Why do gray and black swans rule the world? This has to do with the idea of scalability: If a book sells a thousand copies, then selling the one-thousand-first copy requires no extra effort from the writer. But if a baker sells one thousand cookies, the one-thousand-first cookie still requires work. So the writer's profession is scalable, whereas the baker's is not. Scalable phenomena exhibit winner-takes-all effects, thus giving rise to a power-law distribution. (There is one J. K. Rowling and she sells her books everywhere.) Non-scalable phenomena are necessarily local. (Every city has its own bakery.) Technologies such as the alphabet, the printing press, and sound recording enable scalability, and so they make our world less like Mediocristan and more like Extremistan. But our brains evolved in Mediocristan, and are ill-equipped to deal with scalable phenomena.

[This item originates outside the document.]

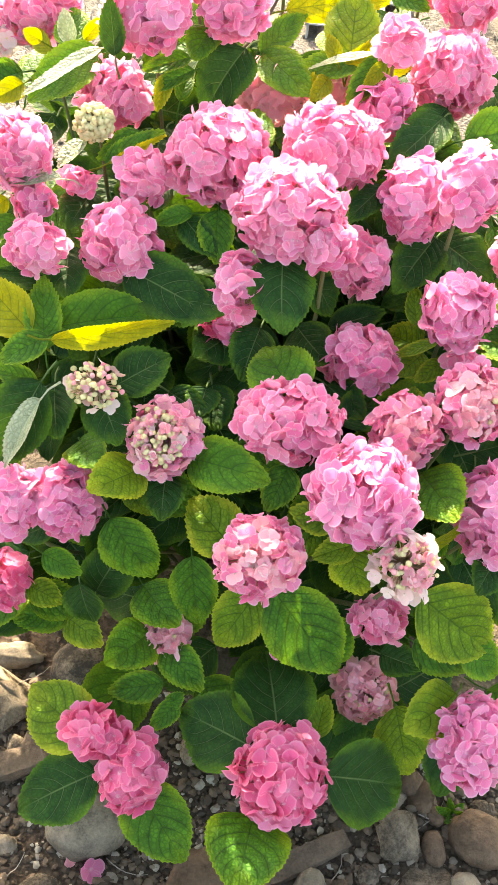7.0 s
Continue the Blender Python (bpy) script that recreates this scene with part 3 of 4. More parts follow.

In what ways do we pretend that black swans don't exist? Here Taleb describes a constellation of fallacies and heuristics that make us less rational than we'd like to believe we are:

  • Confirmation bias. We tend to overvalue confirming evidence, failing to realize that no amount of it can prove a hypothesis. We tend to ignore or disqualify falsifying evidence, even though a single piece of it is enough to prove our hypothesis false.

  • The narrative fallacy. Our memories require dimensionality reduction, so we weave events into stories, making them easier to remember. In the process, we keep the details that match the story, and forget everything else. We invent causes for events, when the real causal graph might be more complicated, or even unidentifiable. (My cognitive psychology professor liked to say that we humans are obsessive pattern seekers, happy to see patterns even where randomness is at work.)

  • Hindsight bias. In retrospect, it seems inevitable that WW2 would have taken place. We can find lots of confirming evidence, and weave a convincing story. But if you look at the writings from that time, no one knew such a big war was coming.

  • The various biases and heuristics that we use in day-to-day decision making. For example, we give more weight to anecdotal evidence, especially if it has a vivid story (a plane crashing into a skyscraper) than we give to statistical evidence (more deaths per mile traveled in a car than in a plane).

  • Silent evidence. We only hear those who lived to tell the story. For example, "beginner's luck" in gambling is explained like this: Those who had bad luck at the beginning did not take up gambling; therefore a disproportionate fraction of gamblers did, in fact, have luck at the start. Silent evidence gives us an illusion of stability and safety: We underestimate the risks we took in the past, because we survived them all. If we hadn't, we wouldn't be here to contemplate the question. So we compute odds from the point of view of the winning gambler, and not based on everyone who started in our cohort.

  • The ludic fallacy. We assume that the world is like a game of chance, where the probabilities are known and well behaved. But the world if full of high-impact risks that we don't even model.

  • Epistemic arrogance. We overestimate what we know, and underestimate what we don't know. We fail to appreciate that the forward process (starting at A and observing B) is much simpler than the backward process (observing B and inferring that its cause was A). Historians think that they understand causes, but Taleb doesn't trust them.

  • Self-serving bias. When our prediction turns out to be right, we attribute our success to our skills and insight. When our prediction turns out to be wrong, we blame our failure on external circumstances, unforeseen events, and outliers. This bias allows us to be blind to how bad our prediction track record truly is.

  • Platonification. We cut the world up into crisp categories, and then assume that the world matches our model precisely. (If it's not in my model, it doesn't exist.)

So what are Taleb's take-home lessons? Don't trust the forecasters. Train yourself to take important decisions rationally, not intuitively. Focus on the consequences of an event (which are knowable), and not on the probability of the event (which is unknowable except in Mediocristan.) Maximize your exposure to positive black swans (go to parties, seize anything that looks like an opportunity). Remain paranoid about negative black swans.

This book was a lot of fun to read. Taleb combines his insights with his life story, and plenty of personal philosophizing. His tone is at times rambling and arrogant. Here is a surprisingly bitter quote from chapter 14:

Is the world unfair? I have spent my entire life studying randomness, practicing randomness, hating randomness. The more that time passes, the worse things seem to me, the more scared I get, the more disgusted I am with Mother Nature. The more I think about my subject, the more I see evidence that the world we have in our minds is different from the one playing outside. Every morning the world appears to me more random than it did before, and humans seem to be even more fooled by it than they were the previous day. It is becoming unbearable. I find writing these lines painful; I find the world revolting.

Nassim Nicholas Taleb in The Black Swan

If you could handle that, you can handle the whole book. Seriously, most of it is not nearly as bitter. Or you could grab his first book instead, which I haven't read. Some reviewers on Amazon think it's less rambling.